(begin)

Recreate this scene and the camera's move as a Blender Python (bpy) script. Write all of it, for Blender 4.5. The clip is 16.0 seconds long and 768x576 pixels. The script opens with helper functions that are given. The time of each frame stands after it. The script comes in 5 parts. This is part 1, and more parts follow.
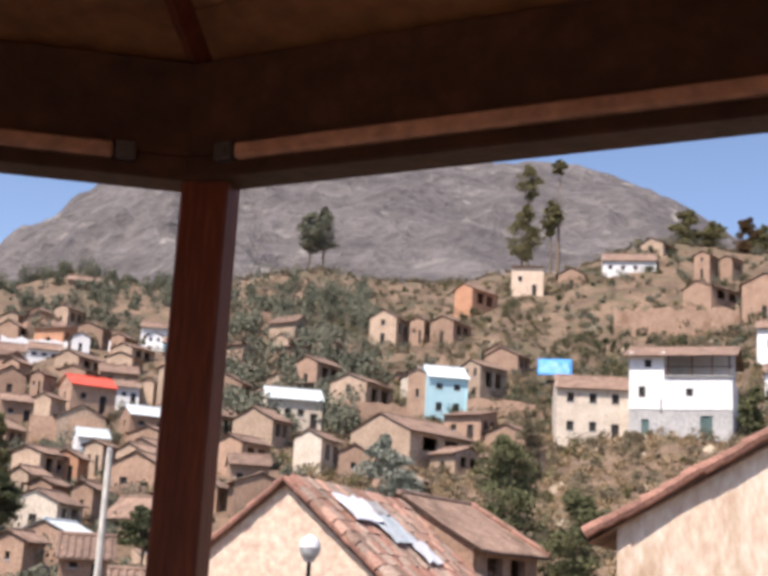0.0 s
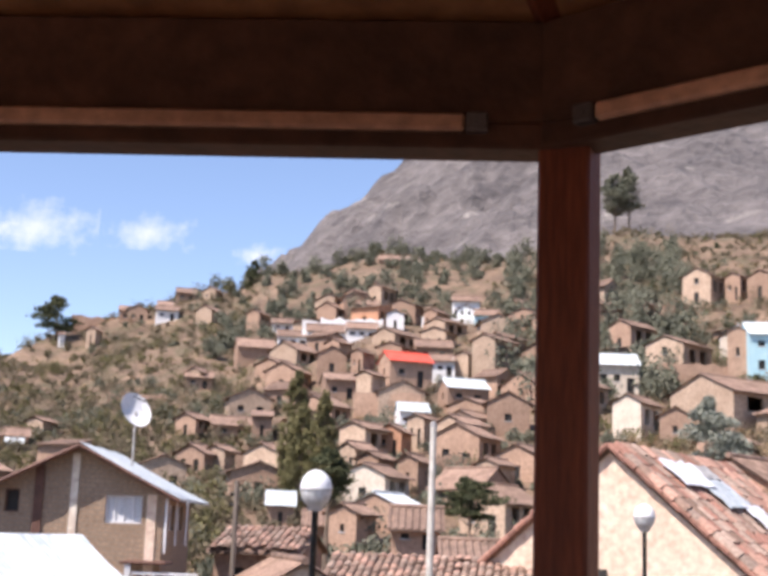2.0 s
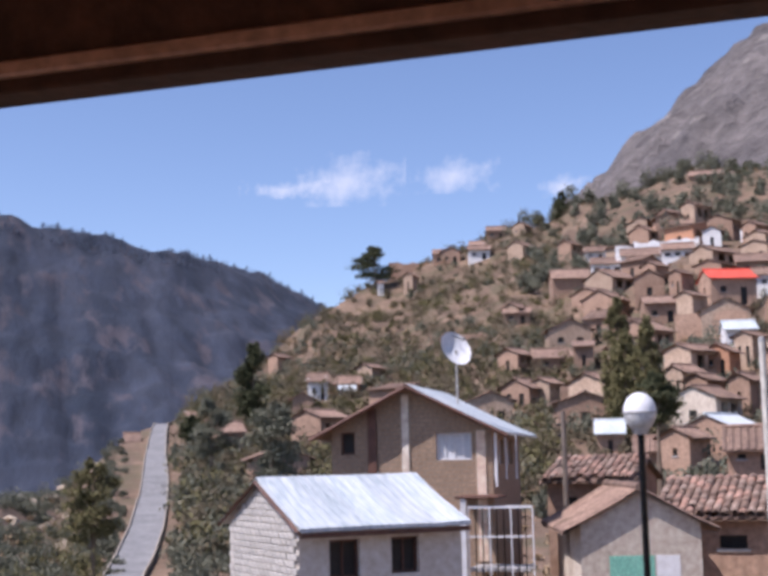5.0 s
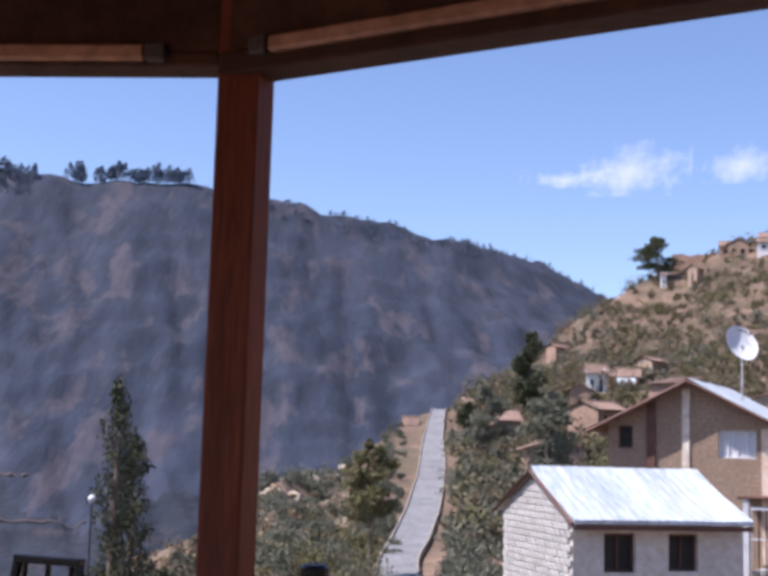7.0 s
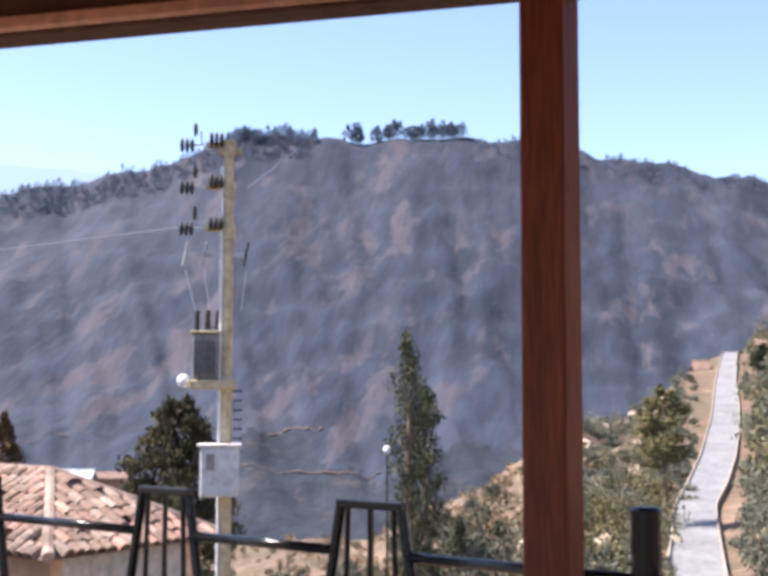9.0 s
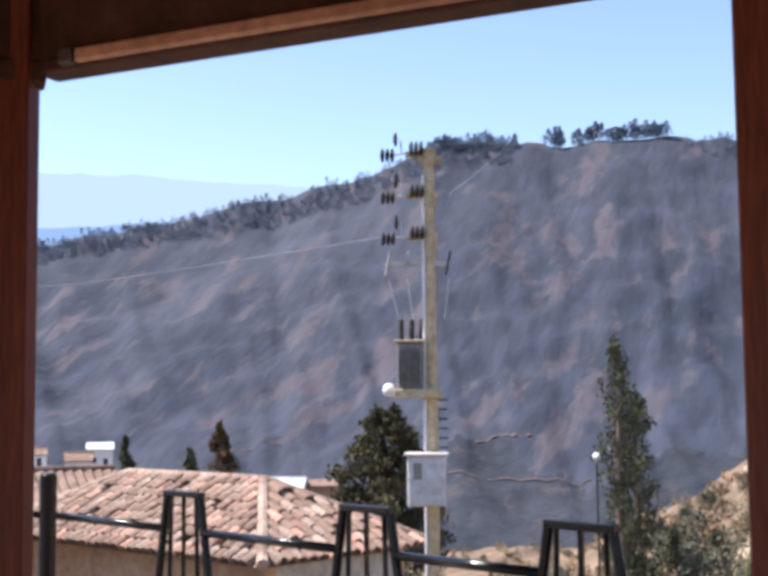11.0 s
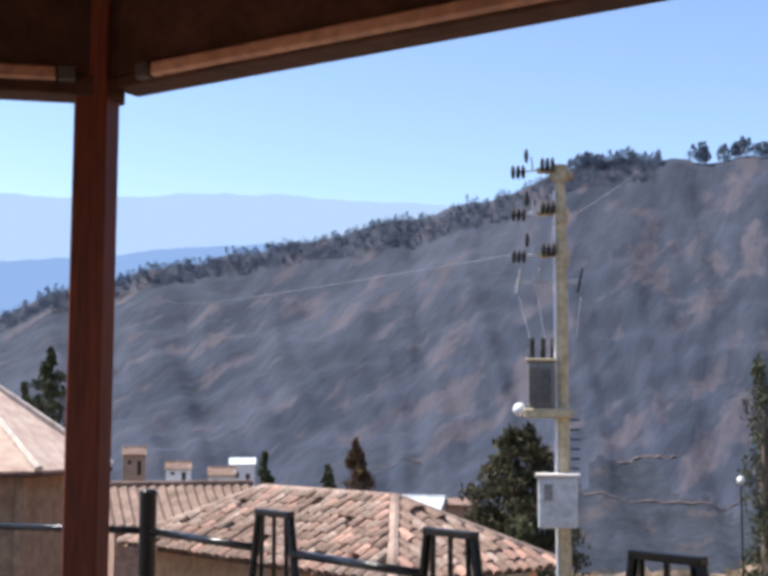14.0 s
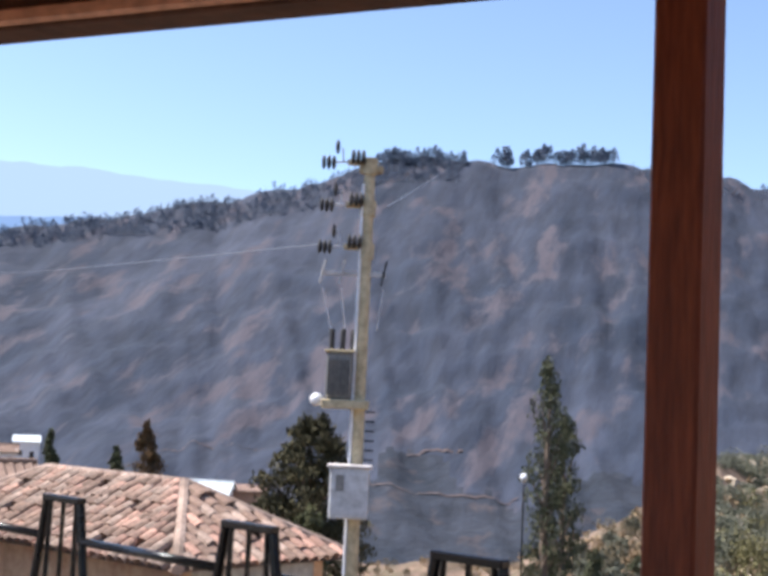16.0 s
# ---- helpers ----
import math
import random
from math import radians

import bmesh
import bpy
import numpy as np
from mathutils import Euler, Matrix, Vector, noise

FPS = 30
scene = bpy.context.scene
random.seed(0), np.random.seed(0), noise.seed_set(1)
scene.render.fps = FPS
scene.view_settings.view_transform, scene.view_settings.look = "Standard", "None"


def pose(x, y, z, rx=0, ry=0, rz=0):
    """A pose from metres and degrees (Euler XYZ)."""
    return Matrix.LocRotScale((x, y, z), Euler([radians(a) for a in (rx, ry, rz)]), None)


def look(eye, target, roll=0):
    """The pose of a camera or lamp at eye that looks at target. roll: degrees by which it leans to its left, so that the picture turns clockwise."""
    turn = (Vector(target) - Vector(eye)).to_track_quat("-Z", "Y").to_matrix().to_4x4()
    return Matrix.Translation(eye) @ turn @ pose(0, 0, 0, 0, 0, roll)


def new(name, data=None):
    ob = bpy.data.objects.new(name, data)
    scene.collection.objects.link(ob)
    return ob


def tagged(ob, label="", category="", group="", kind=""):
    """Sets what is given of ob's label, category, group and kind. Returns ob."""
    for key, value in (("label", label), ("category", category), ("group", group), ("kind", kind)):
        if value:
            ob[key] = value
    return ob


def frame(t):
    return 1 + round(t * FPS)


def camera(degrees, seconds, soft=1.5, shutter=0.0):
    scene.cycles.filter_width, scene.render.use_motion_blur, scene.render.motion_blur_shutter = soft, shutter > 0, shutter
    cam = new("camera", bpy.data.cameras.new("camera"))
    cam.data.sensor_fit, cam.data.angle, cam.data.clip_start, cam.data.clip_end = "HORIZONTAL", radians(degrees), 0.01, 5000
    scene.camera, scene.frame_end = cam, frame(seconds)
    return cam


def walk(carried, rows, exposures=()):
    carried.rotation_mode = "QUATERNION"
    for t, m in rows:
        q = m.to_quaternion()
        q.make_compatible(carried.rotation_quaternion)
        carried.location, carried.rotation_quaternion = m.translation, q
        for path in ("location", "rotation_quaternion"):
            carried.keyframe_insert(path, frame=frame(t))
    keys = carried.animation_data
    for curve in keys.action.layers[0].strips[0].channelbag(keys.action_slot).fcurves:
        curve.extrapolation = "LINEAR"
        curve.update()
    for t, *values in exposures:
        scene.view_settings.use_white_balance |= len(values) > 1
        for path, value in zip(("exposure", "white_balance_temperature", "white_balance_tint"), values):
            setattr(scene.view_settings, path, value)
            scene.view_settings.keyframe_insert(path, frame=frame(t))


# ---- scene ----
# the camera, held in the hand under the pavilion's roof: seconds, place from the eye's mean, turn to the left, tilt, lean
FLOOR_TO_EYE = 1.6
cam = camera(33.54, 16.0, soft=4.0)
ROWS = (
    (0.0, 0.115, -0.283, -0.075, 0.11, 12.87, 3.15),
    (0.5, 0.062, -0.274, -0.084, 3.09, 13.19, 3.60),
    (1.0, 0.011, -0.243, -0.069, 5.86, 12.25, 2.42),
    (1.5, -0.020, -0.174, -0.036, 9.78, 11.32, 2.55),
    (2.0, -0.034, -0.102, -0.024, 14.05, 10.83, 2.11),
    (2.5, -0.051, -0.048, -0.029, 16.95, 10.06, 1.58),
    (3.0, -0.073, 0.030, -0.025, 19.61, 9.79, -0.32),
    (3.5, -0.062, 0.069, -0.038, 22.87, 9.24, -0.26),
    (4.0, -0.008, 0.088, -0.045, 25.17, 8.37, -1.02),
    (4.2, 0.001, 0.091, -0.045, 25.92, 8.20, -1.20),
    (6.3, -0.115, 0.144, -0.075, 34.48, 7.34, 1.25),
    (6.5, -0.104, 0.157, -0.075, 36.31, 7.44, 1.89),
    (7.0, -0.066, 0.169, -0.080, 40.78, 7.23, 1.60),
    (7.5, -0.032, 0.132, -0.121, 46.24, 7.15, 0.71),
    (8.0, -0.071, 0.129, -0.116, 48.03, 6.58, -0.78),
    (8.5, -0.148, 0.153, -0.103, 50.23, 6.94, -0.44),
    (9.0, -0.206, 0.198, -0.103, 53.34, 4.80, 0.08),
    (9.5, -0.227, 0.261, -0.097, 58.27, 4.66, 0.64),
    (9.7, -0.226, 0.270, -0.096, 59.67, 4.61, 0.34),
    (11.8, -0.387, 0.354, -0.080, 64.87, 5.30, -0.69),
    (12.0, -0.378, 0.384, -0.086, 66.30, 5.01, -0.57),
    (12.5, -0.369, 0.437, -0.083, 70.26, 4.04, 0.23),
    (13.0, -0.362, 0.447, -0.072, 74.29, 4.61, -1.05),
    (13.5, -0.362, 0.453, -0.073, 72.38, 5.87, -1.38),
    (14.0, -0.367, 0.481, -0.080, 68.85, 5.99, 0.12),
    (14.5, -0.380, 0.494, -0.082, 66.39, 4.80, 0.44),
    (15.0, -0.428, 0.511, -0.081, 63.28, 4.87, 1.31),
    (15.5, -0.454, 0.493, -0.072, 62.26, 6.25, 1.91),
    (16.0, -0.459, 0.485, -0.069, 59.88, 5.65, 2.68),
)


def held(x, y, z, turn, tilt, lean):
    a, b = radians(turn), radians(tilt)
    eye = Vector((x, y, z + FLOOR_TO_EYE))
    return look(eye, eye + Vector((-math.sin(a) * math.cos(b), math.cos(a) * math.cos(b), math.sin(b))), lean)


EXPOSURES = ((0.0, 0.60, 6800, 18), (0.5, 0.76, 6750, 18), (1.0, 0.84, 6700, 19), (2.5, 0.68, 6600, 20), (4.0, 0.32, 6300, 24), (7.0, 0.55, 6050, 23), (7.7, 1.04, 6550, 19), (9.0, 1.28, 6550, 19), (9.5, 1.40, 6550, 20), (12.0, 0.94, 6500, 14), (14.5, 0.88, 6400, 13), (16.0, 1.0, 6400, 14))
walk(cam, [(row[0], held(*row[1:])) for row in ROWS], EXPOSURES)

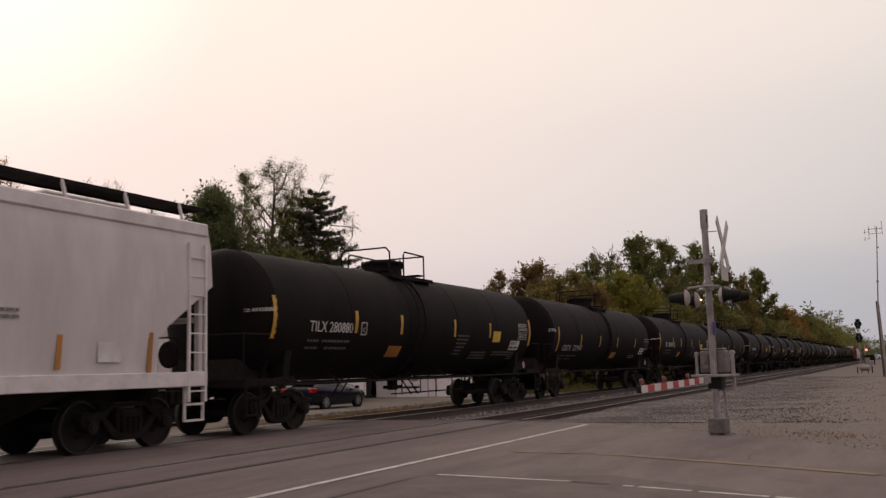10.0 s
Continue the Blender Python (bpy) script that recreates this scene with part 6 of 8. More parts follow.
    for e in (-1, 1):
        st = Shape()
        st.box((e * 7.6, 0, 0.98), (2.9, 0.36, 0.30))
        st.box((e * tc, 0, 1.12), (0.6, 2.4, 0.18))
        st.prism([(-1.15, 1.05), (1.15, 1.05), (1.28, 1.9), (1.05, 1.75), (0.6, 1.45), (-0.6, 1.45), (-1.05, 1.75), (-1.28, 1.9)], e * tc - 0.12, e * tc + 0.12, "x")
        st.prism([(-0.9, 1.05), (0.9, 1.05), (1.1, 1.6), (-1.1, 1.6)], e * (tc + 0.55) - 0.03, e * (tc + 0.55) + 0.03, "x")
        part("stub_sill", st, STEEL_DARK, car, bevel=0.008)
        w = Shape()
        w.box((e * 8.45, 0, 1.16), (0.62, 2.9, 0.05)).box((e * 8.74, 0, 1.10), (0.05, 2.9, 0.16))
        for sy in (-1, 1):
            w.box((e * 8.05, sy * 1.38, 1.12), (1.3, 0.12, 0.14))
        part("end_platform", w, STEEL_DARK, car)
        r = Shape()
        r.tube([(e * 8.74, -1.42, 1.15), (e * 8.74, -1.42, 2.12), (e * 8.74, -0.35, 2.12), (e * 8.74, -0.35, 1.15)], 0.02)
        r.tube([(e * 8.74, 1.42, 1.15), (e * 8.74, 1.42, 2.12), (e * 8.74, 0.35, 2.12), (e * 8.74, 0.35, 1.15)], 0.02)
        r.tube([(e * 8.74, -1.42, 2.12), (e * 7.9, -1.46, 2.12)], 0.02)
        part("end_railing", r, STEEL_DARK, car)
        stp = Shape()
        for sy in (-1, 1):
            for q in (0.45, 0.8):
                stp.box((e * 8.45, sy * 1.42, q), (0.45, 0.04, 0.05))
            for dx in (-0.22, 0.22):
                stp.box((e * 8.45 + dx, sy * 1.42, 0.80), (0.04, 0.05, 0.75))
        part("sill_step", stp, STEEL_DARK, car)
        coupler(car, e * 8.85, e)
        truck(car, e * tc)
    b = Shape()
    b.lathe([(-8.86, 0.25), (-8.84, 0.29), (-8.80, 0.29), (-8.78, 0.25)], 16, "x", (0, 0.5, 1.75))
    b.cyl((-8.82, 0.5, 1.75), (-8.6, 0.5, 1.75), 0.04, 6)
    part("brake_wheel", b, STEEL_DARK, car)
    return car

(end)

# Directions for this task:
Above are the lines; repeat exactly the ones from the line containing "for path in" down to the line containing "scene.view_settings.keyframe_insert(path, frame=frame(t))", both inclusive.

# Problem solution:
        for path in ("location", "rotation_quaternion"):
            carried.keyframe_insert(path, frame=frame(t))
    keys = carried.animation_data
    for curve in keys.action.layers[0].strips[0].channelbag(keys.action_slot).fcurves:
        curve.extrapolation = "LINEAR"
        curve.update()
    for t, *values in exposures:
        scene.view_settings.use_white_balance |= len(values) > 1
        for path, value in zip(("exposure", "white_balance_temperature", "white_balance_tint"), values):
            setattr(scene.view_settings, path, value)
            scene.view_settings.keyframe_insert(path, frame=frame(t))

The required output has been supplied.